I’m noticing a pattern: Both my asterisk servers have issues detecting hangup accross both chan_sip, chan_zap, and chan_local. The only difference is which channels tend to misbehave more. If im lucky its only sip/local, if im unlucky its zap, and if im really unlucky its both.

So in summation, the newest version of asterisk has made my general hangup detection problems more consistent, and added a new wrinkle in the form of an unresponsive console. I can no longer simply soft-hangup to resolve the issue when channels get stuck unpredictably, and on a daily basis.

If there is any bright side, it seems that the “intermittent-disconnect-when-answering-fxo-from sip-phones” issue I discussed in my opening post were resolved by removing a faulty disk that had degraded from my array.

Also it seems that even with my FXO all tied up, channels getting stuck, and the console useless, asterisk continues to chug along, and my user’s aren’t complaining. See, its not all terrible… Knock on wood and go figure!

I’m hoping this will make it easier to file a bug report.

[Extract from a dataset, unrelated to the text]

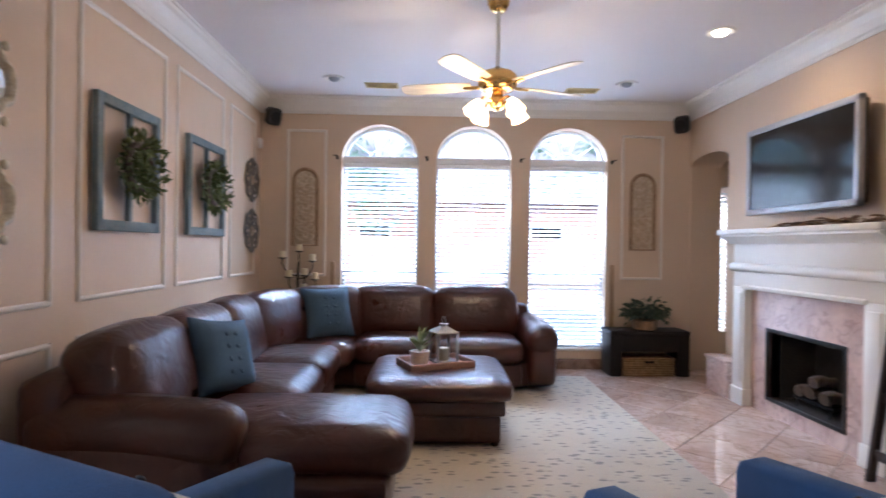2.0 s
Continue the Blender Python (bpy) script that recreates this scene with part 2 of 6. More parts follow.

I heard that libpri 1.4.4 has a nasty bug, which could explain my recent aggravation of my issues (or perhaps its just coincidence).

I couldnt remember exactly what packages I had before, so I just downgraded everything one point release. Since then I’ve had almost a week of uptime with no undetected hangups…

Im now using:
Asterisk 1.4.20.1
Zaptel 1.4.9.2
Libpri 1.4.3
and I didnt install asterisk-addons, which I wasn’t using anyway.

Of course, it is impossible to know what really ‘fixed it’ (if it is fixed), and if I was superstitious I would be knocking on wood right now, but I’m pretty happy. I could probably go back to restarting asterisk nightly and get weeks upon weeks of seemingly flawless execution.

It’s a good thing too, because my latest theory revolved around poor AMD64 support, and I was about to reinstall everything.

After a few more days, the ‘well-behaved’ server had its usual half dozen imaginary conversations going on between two inactive sip phones, and the ‘poorly-behaved’ server hsa started locking FXO every few days.

Here’s what it looks like on the well-behaved server…

… and the poorly-behaved server does something similar, though the culprit can be an inbound or outbound call.

So the problems I’ve always had continue. As I mentioned, both of these systems are AMD64, and I’m starting to think that was a mistake, so out of desperation and exasperation I’ll be changing the poorly-behaved server to a fresh x86 install.